A DECADE ago, two million people marched through the centre of Paris chanting “Je suis Charlie,” after two Islamist killers burst into the offices of the satirical magazine Charlie Hebdo and murdered its star cartoonists in revenge for the publication of cartoons of the Prophet Muhammad (News, 16 January 2015). How things have changed.
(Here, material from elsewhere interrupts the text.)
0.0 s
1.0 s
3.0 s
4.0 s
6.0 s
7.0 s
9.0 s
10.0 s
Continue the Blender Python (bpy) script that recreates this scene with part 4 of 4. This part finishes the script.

In the intervening years, there has been an intriguing shift in public opinion over what was once seen as an uncomplicated litmus test of free speech. Today, as many as 31 per cent of the French population think that the cartoonists brought the attack upon themselves by an “unnecessary provocation” — a view supported by 69 per cent of French Muslims. The same poll shows the opening up of a generational divide: 21 per cent of all under-25s now refuse to condemn the attacks. Even the leader of the French Left, Jean-Luc Mélenchon — who, at the time, attacked French secularism’s “oldest, cruellest, most constant and most narrow-minded enemies, the religious fanatics” — has gone cool on the Charlie cause.
Free speech is one of the cornerstones of Western democracy; but it is not the only one. It is free speech that gives minorities the right to practise their religion. But the French Revolution spoke of “liberty, equality, fraternity”, and — as the Revd Dr Sam Wells and Mona Siddiqui presciently pointed out on Radio 4’s Thought for the Day at the time of the attack — free speech is not just about liberty. It is also about equality in the sense that it embodies a respect for others. But it must, additionally, be about fraternity in the care we take in exercising it. Virtues hunt in packs. They cannot be championed in isolation.
It seems that many people in France are coming to realise this. Free-speech absolutists, alarmed at the shift in public opinion, are shouting about spineless cowardice, craven fear of being called racist, or naked capitulation to terrorism. Many are persuaded. In 2022, a group of retired generals won tens of thousands of supporters after declaring war against “Islamists and others who want to destroy us”. Marine Le Pen has only to utter the word “Islam” at one of her rallies to provoke shouts of anger from the crowd.
The surge in Charlie Hebdo’s popularity after the attack has faded. Instead, it is now condemned for having an “obsession with Muslims” which is part of a world-view which critics attack as right-wing, misogynistic, and, at times, racist. Its recent 32-page special “Laughing at God” cartoon competition has been condemned as crass and promoting division and hatred.
The purpose of satire, it has been said, is to comfort the afflicted and afflict the comfortable. It should puncture the pomposity of the powerful. That means punching up — not punching down at France’s most marginalised community.
Reducing the Charlie Hebdo affair to just an issue of free speech ignores the long European historical and ideological anti-Islamic legacy that stretches from the Crusades, through Dante and Luther, to Enlightenment icons such as Voltaire and Kant. Freedom of speech is not to be unequivocally defended when it seeks to dominate and degrade marginalised minorities with actions which will only entrench social tensions about Muslims. When that happens, it is time to declare: “Mais Charlie je ne suis pas.”